Martyr, probably of the third century. Very little is known about St Christopher, but he is one of the most popular saints in the Eastern and Western churches.
According to legend he was the son of pagan parents, a man of giant stature who became a Christian and wanted to serve God. He lived alone by a ford where many travellers passed. One night he carried a child across the river and as he walked the child became so heavy he could hardly stand up. The child told him: "you have been carrying the whole world. I am Jesus Christ the king you seek." The name Christopher means 'Christbearer'.
To prove his statement the child ordered Christopher to fix his staff in the ground. The next morning it had grown into a palm-tree bearing fruit. The miracle converted many. This made the king of the region (possibly Dagnus of Samos in Lycia) very angry and he had Christopher beheaded.
There are many legends about the saint, dating back to the fifth century. The earliest known church dedicated to him was in Chalcedon around 450. The oldest picture of him, in the monastery on the Mount Sinai dates from the time of Justinian (527-65). The Mozarabic Breviary and Missal, ascribed to St Isidore of Seville (d. 636), contains a special office in his honour. Great veneration was shown to the saint in Venice, along the shores of the Danube, the Rhine, and other rivers where floods or ice-jams caused frequent damage. Coins with his image were cast at Würzburg, in Würtemberg, and in Bohemia.

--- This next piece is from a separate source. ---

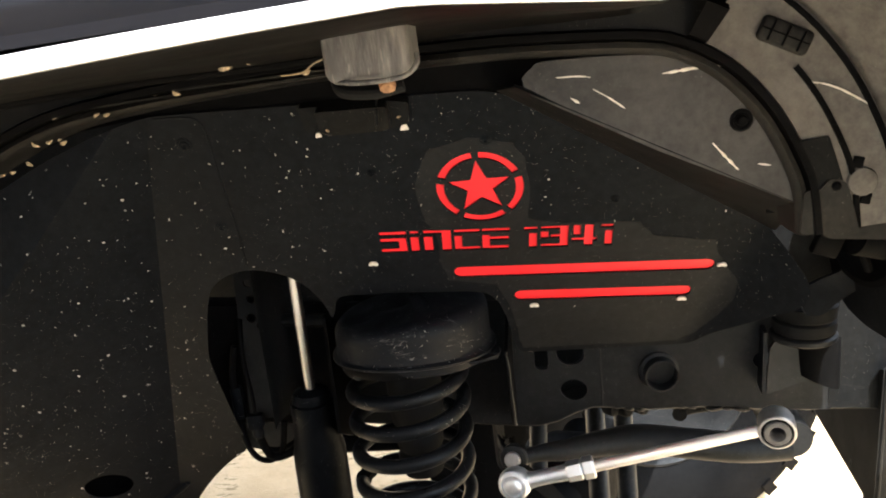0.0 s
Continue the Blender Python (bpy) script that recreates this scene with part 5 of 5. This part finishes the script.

Statues of St Christopher were placed at the entrances of churches and homes, and frequently at bridges. These statues and his pictures often bore the inscription: "Whoever shall behold the image of St. Christopher shall not faint or fall on that day." The saint, who is one of the Fourteen Holy Helpers, is patron of Baden, Brunswick, Mecklenburg, and several other cities, as well as bookbinders, gardeners and mariners. He is invoked against lightning, storms, epilepsy and pestilence. But he is best know as the patron saint of travellers.
and St James the Apostle
James was the brother of John the Evangelist. He is sometimes called James the Greater, to distinguish him from James the Lesser, who may have been shorter in stature. James and his brother John were called by Jesus as they worked with their father in a fishing boat on the Sea of Galilee. Jesus had already called another pair of brothers from a similar occupation: Peter and Andrew. "He walked along a little farther and saw James, the son of Zebedee, and his brother John. They too were in a boat mending their nets. Then he called them. So they left their father Zebedee in the boat along with the hired men and followed him" (Mark 1:19-20).
James was one of the three who witnessing the Transfiguration, the raising to life of the daughter of Jairus and the agony in Gethsemani.
Two incidents in the Gospels describe the temperament of this man and his brother. St Matthew tells that their mother came (Mark says it was the brothers themselves) to ask that they have the seats of honour (one on the right, one on the left of Jesus) in the kingdom. "Jesus said in reply, 'You do not know what you are asking. Can you drink the cup that I am going to drink?' They said to him, 'We can'" (Matthew 20:22). Jesus then told them they would indeed drink the cup and share his baptism of pain and death, but that sitting at his right hand or left was not his to give--it "is for those for whom it has been prepared by my Father" (Matthew 20:23b).
It remained to be seen how long it would take to realize the implications of their confident "We can!"
The other disciples became indignant at the ambition of James and John. Then Jesus taught them all the lesson of humble service: The purpose of authority is to serve. They are not to impose their will on others, or lord it over them. This is the position of Jesus himself. He was the servant of all; the service imposed on him was the supreme sacrifice of his own life.
On another occasion, James and John gave evidence that the nickname Jesus gave them--"sons of thunder"--was an apt one. The Samaritans would not welcome Jesus because he was on his way to hated Jerusalem. "When the disciples James and John saw this they asked, 'Lord, do you want us to call down fire from heaven to consume them?' Jesus turned and rebuked them..." (Luke 9:54-55).
St James was beheaded in Judea in the year 44 AD. Some Christians believe that his disciples carried his body by sea to Padrón on the Galician coast. They then buried his body under what is now the cathedral in Santiago de Compostela.
St James' relics were discovered sometime between 791 AD and 842 AD. Santiago de Compostela then became a place of pilgrimage. Pope Leo XIII asserted that the relics of St James at Compostela were authentic in a papal bull. This papal bull was published on November 1, 1884.
Common symbols of St James include a traveler's hat and a scallop shell. The scallop shell is used to mark a network of pilgrimage routes. These routes lead to the cathedral in Santiago de Compostela from many European countries. The pilgrimage to Compostella is depicted in Martin Sheen's film, 'The Way'.